Un article de Tiphaine Galliez, consultante chez Great Place To Work®
Il existe cinq niveaux de leadership : c’est en tout cas ce qui ressort de l’étude menée par Great Place To Work® auprès de plusieurs centaines d’organisations à travers le monde[1].
Qui sont les 5 profils de leaders ?
Le « leader malgré lui » (niveau 1) ne se rend pas compte de l’importance de son rôle dans l’organisation. Il raisonne plutôt en termes de « salariés » que de « personnes ». Il connaît des difficultés à communiquer de manière transparente et à reconnaître le mérite de chacun. Ce leader en est peut-être là faute d’accompagnement managérial, ou à cause de problèmes personnels. Il a besoin de soutien, de formation pour comprendre l’importance de son rôle au-delà de l’atteinte des objectifs de performance.
Le « leader partial » (niveau 2) est inconstant dans ses pratiques en fonction des collaborateurs. Il crée un contexte de favoritisme - ce qui nuit à l’épanouissement de son équipe et, par ricochet, à l’atteinte des objectifs. Ce leader a besoin de créer une relation de confiance avec l’ensemble de son équipe et au-delà dans l’organisation. La communication et la reconnaissance sont des leviers indispensables au développement de cette coopération.

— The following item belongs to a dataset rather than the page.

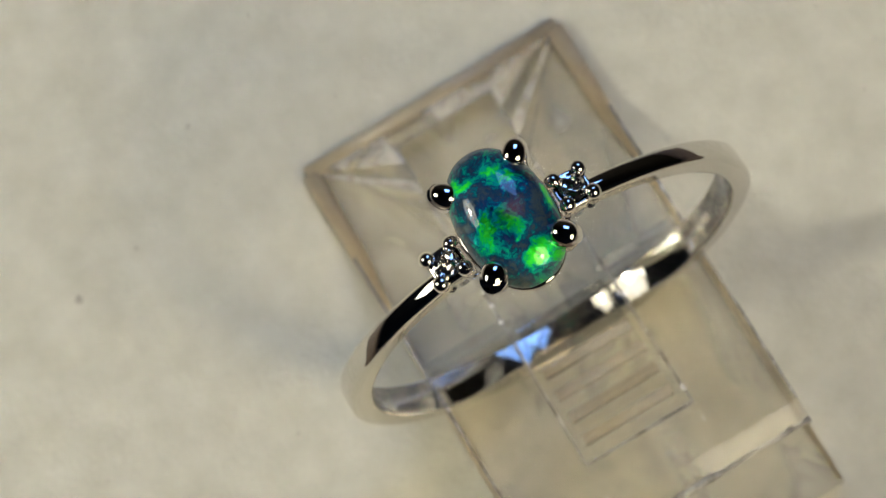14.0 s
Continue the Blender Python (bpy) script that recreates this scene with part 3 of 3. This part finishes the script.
def side_setting(ring, side):
    """A small claw-set diamond on one shoulder."""
    m = pose((side * 2.66 + SEAT[0]) * MM, SEAT[1] * MM, 9.50 * MM, 0, side * 12, 0)
    sq = lambda s, z, p=4.0: [((abs(math.cos(t)) ** (2 / p)) * math.copysign(s, math.cos(t)) * MM, (abs(math.sin(t)) ** (2 / p)) * math.copysign(s, math.sin(t)) * MM, z * MM)
                              for t in (2 * math.pi * k / 32 for k in range(32))]
    cup = part("diamond_setting", loft([sq(0.56, -1.15), sq(0.66, -0.3), sq(0.73, 0.45), sq(0.69, 0.56), sq(0.55, 0.50), sq(0.10, 0.0)]), SILVER, ring, "square silver collet with four beads", at=m)
    part("diamond", brilliant(0.58, 3 + side), DIAMOND, cup, "round brilliant-cut diamond", smooth=False, at=Matrix.Translation((0, 0, 0.66 * MM)))
    for sx in (-1, 1):
        for sy in (-1, 1):
            x, y = 0.56 * sx, 0.56 * sy
            path = [Vector((x * 0.95, y * 0.95, -0.3)), Vector((x, y, 0.3)), Vector((x, y, 0.72))]
            radii = [0.27, 0.31, 0.33]
            for k in range(1, 6):
                u = radians(90 * k / 5.4)
                path.append(Vector((x * 0.98, y * 0.98, 0.72 + 0.30 * math.sin(u))))
                radii.append(0.33 * math.cos(u))
            part("bead", tube([p * MM for p in path], [r * MM for r in radii], 14), SILVER, cup)


def opal_ring():
    ring = empty("opal_ring")
    seat = Matrix.Translation((SEAT[0] * MM, SEAT[1] * MM, 0))
    part("band", band(), SILVER, ring)
    for k in range(5):                                  # worn marks struck inside the band
        a, r = radians(104 + 2.4 * k), 8.945
        w = 0.10 + 0.03 * (k % 2)
        corner = lambda da, y, r: Vector((r * math.sin(a + da), y, r * math.cos(a + da))) * MM
        rings = [[corner(-0.012, -w * 2.4, q), corner(0.012, -w * 2.4, q), corner(0.012, w * 2.4, q), corner(-0.012, w * 2.4, q)] for q in (r + 0.05, r)]
        part("hallmark", loft(rings), TARNISH, ring, "dark worn mark struck in the silver", smooth=False)
    part("opal", opal_dome(), OPAL, ring, "oval dark opal with green and blue flashes", at=pose(SEAT[0] * MM, SEAT[1] * MM, 11.20 * MM, 6, 0, 0))
    part("gallery_rail", ellipse_rail(1.82, 2.80, 10.72, 0.14, 0.10), SILVER, ring, at=seat)
    part("base_rail", ellipse_rail(1.10, 1.45, 9.75, 0.26), SILVER, ring, at=seat)
    for sx in (-1, 1):
        for sy in (-1, 1):
            part("prong", claw(1.33 * sx, 1.60 * sy), SILVER, ring, at=seat)
    for side in (-1, 1):
        side_setting(ring, side)
    return tagged(ring, "polished silver ring with oval dark opal and two small diamonds", "ring")


TURNTABLE = turntable()
STAND = stand()
RING = opal_ring()


# ---- what moves ----
def motions():
    times = [0.5 * k for k in range(33)]
    for thing, at in ((TURNTABLE, Matrix()), (STAND, STAND_AT), (RING, RING_AT)):
        walk(thing, [(t, turn(t) @ at) for t in times])


motions()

Le « leader transactionnel » (niveau 3) est un très bon technicien et a sans doute été promu pour cela. Cependant il est difficile pour lui de dépasser cette posture et de développer des soft skills indispensables à un bon management. Le développement de ses compétences relationnelles et d’un réel intérêt pour ses collaborateurs est la clé pour les engager sur le long terme. L’écoute et l’association de son équipe aux décisions sont des réflexes indispensables à acquérir pour lui.
Le « bon leader » (niveau 4) est un très bon manager, à l’écoute de tous ses collaborateurs. Il a à cœur de les développer et de les reconnaître pour leurs contributions. Il est reconnu par ses pairs comme performant dans ce domaine. Afin de parvenir au dernier niveau, le bon leader doit se concentrer sur la coopération entre son équipe et le reste de l’organisation. Il doit également faire évoluer sa posture en mettant de côté un éventuel « ego de chef » pour mettre en avant ses collaborateurs.
Le « leader pour tous » (niveau 5) traite tous ses collaborateurs de la même manière, en toute confiance, et se met à leur service pour qu’ils atteignent leur potentiel. Son équipe est particulièrement innovante et positive. Elle collabore avec les autres équipes de l’organisation. Le leader « pour tous » est une référence sur le management même au-delà de l’organisation et n’hésite pas à partager son expérience. Pour maintenir ce niveau, il est important de réévaluer régulièrement le besoin des équipes et prendre le temps de se développer personnellement pour rester ouvert et flexible.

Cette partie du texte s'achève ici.